__To be done__. Records follow. Copy every line with "this".

————

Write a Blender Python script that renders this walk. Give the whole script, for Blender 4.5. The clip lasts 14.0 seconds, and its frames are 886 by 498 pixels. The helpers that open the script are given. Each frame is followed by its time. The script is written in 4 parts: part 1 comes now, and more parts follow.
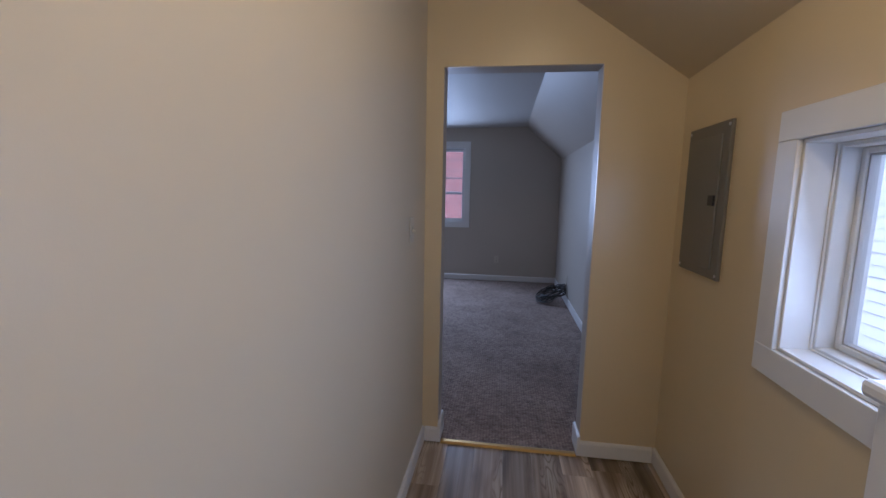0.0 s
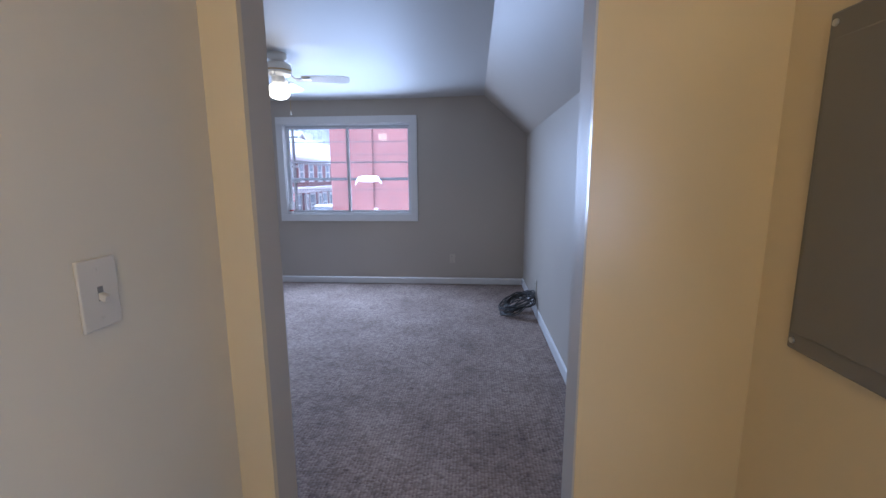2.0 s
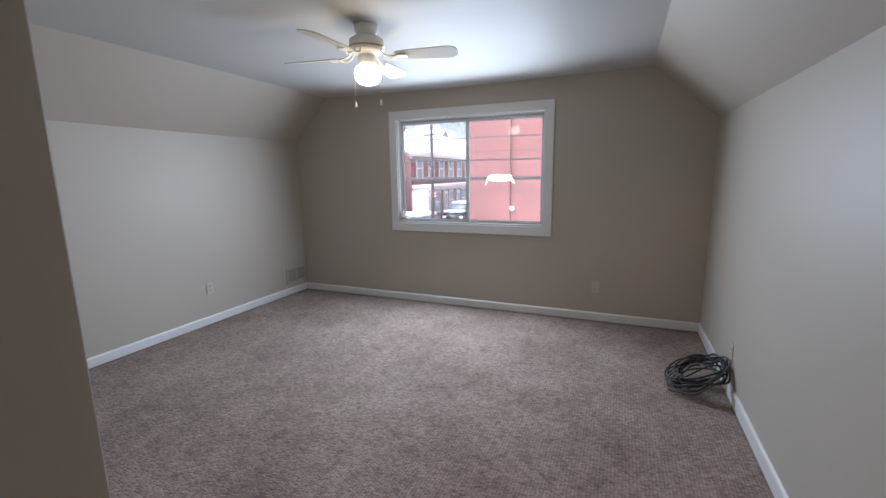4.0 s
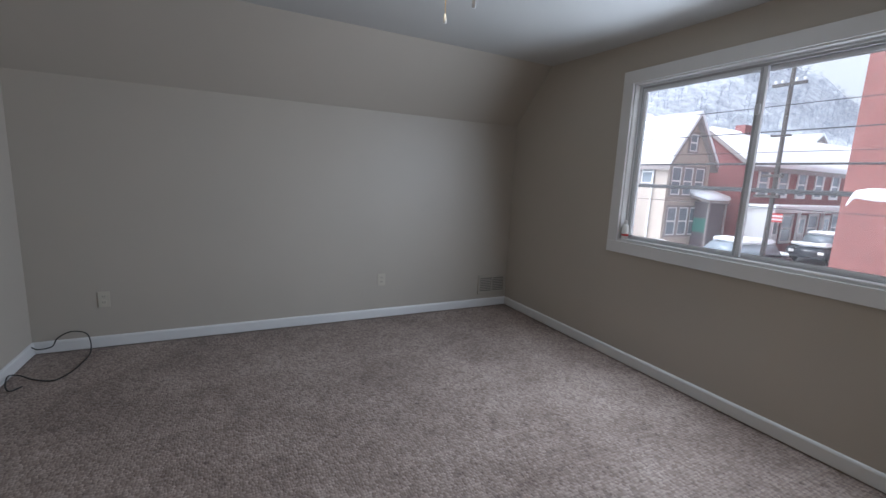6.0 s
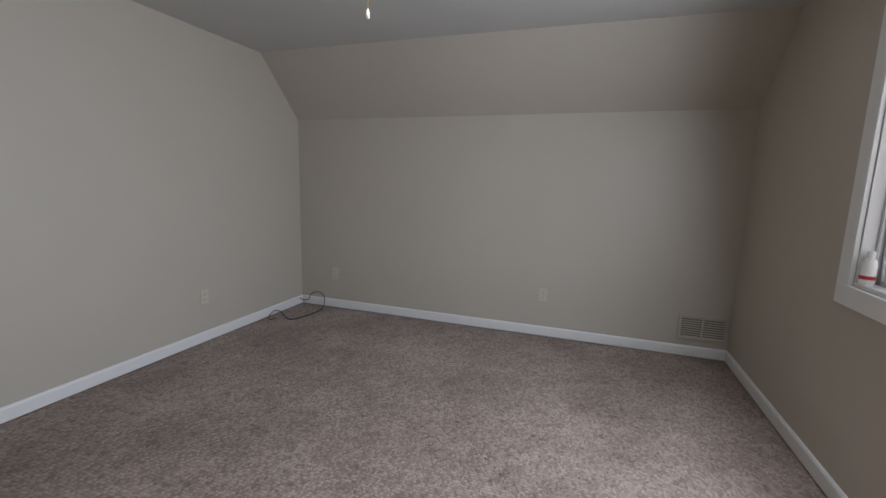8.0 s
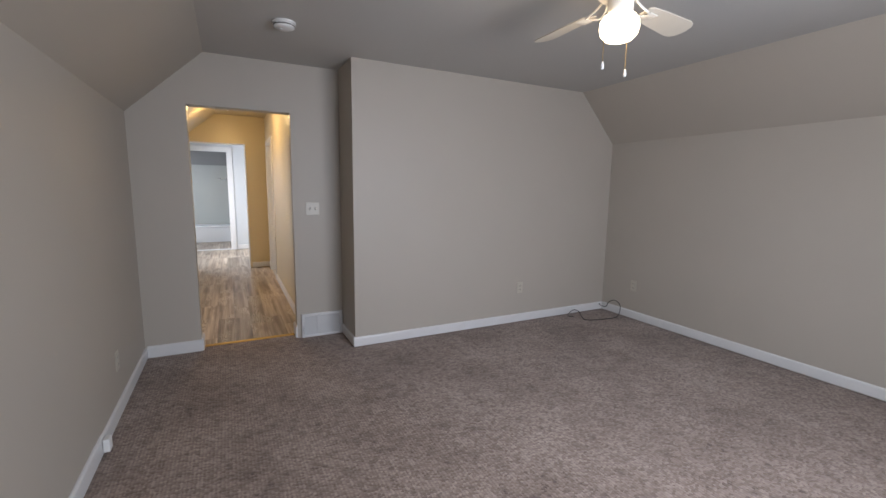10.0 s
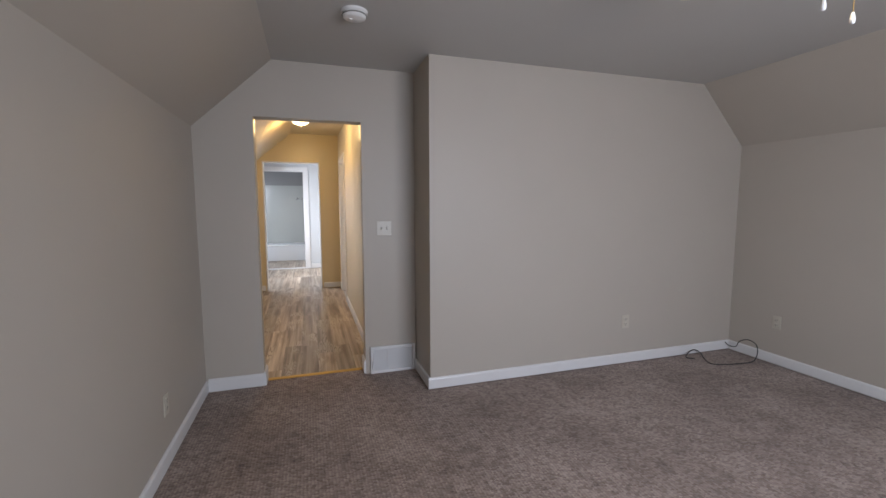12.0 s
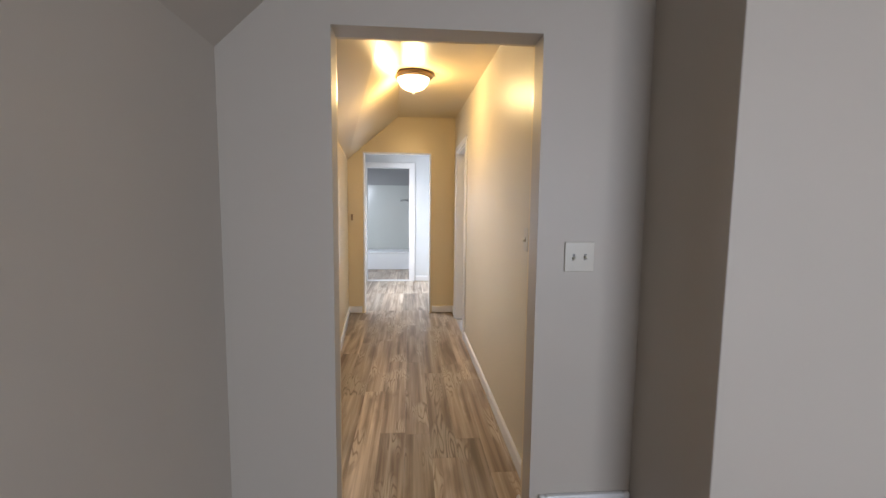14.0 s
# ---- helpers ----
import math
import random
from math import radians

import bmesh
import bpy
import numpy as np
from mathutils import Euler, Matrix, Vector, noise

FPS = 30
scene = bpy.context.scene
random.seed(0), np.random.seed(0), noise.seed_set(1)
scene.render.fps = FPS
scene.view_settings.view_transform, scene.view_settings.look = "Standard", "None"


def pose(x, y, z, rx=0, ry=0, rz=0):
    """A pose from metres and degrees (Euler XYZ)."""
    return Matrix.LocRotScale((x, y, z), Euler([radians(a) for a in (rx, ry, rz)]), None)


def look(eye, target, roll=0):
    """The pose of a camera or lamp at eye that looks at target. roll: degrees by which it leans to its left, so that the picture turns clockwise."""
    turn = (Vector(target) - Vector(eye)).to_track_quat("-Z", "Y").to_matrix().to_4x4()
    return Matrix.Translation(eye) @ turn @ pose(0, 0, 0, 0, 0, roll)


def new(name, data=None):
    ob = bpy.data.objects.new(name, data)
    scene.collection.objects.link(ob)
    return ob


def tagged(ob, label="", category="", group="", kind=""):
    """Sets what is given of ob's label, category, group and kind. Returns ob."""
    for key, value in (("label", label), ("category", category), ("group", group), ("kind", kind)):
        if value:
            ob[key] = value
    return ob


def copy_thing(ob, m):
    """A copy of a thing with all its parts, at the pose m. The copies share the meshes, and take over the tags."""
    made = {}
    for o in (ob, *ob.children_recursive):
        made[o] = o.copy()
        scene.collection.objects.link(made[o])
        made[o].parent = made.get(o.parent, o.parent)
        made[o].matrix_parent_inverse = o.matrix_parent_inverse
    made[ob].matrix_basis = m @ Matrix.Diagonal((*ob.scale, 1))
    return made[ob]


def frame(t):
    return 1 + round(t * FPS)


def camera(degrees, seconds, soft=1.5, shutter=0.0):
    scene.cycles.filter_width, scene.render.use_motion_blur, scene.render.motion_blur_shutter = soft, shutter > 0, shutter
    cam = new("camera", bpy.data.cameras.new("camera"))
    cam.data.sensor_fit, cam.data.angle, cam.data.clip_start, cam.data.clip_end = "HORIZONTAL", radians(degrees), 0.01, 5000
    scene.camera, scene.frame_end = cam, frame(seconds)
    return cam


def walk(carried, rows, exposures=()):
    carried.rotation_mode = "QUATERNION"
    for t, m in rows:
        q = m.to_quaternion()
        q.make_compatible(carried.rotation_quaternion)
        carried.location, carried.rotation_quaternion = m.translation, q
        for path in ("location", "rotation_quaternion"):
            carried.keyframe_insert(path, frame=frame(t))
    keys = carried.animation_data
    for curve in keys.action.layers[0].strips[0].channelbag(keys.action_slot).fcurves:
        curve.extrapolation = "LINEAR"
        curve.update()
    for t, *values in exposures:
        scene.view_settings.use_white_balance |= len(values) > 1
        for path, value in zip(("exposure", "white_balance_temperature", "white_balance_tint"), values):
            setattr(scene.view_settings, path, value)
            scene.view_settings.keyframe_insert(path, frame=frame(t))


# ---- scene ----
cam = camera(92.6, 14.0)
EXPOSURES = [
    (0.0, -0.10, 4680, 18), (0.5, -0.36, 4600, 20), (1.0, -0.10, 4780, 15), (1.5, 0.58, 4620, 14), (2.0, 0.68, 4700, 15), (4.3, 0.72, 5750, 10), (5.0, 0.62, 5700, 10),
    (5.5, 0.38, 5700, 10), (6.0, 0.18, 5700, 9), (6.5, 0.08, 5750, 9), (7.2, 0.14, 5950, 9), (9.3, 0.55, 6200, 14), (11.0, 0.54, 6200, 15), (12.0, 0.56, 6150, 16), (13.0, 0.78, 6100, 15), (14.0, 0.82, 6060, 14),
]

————

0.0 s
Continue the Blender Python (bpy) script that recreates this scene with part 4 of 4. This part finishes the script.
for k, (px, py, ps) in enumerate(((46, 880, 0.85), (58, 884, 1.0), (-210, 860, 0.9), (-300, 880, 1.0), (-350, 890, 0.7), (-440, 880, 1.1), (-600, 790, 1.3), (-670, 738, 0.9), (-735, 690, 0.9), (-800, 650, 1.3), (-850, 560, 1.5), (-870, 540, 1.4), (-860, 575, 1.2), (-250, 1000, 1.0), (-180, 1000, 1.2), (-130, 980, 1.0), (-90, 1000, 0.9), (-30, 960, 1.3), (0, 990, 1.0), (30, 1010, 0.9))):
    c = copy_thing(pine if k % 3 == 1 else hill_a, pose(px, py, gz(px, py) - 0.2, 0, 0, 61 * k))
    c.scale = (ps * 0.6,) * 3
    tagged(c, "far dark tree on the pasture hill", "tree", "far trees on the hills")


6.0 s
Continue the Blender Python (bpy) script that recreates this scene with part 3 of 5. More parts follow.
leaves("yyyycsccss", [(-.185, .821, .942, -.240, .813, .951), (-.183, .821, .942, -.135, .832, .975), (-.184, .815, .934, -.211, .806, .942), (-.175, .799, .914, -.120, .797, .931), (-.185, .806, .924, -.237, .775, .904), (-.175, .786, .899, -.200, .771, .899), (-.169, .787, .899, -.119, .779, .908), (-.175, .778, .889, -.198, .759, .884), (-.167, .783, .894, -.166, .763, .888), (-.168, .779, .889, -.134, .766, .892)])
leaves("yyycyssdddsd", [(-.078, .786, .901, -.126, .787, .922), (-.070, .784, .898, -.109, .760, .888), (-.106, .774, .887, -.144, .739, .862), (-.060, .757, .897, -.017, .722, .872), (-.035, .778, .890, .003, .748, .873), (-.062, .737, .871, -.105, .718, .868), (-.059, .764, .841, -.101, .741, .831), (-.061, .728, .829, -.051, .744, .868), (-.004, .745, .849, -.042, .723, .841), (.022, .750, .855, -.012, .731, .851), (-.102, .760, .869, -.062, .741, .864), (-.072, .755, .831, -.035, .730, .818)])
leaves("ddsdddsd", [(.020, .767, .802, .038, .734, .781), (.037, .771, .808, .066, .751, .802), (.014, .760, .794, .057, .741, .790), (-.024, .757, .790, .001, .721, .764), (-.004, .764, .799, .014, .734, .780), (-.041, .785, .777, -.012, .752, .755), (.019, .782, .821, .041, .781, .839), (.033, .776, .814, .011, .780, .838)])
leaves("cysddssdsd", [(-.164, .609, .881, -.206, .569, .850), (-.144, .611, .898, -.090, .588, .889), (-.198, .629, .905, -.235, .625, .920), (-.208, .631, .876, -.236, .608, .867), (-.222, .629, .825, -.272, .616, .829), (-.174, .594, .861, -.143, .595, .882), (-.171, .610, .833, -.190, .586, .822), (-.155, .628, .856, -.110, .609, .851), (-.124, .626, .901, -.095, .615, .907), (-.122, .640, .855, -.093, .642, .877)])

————

__Exercise answer__.
Write a Blender Python script that renders this walk. Give the whole script, for Blender 4.5. The clip lasts 14.0 seconds, and its frames are 886 by 498 pixels. The helpers that open the script are given. Each frame is followed by its time. The script is written in 4 parts: part 1 comes now, and more parts follow.
Continue the Blender Python (bpy) script that recreates this scene with part 4 of 4. This part finishes the script.
Continue the Blender Python (bpy) script that recreates this scene with part 3 of 5. More parts follow.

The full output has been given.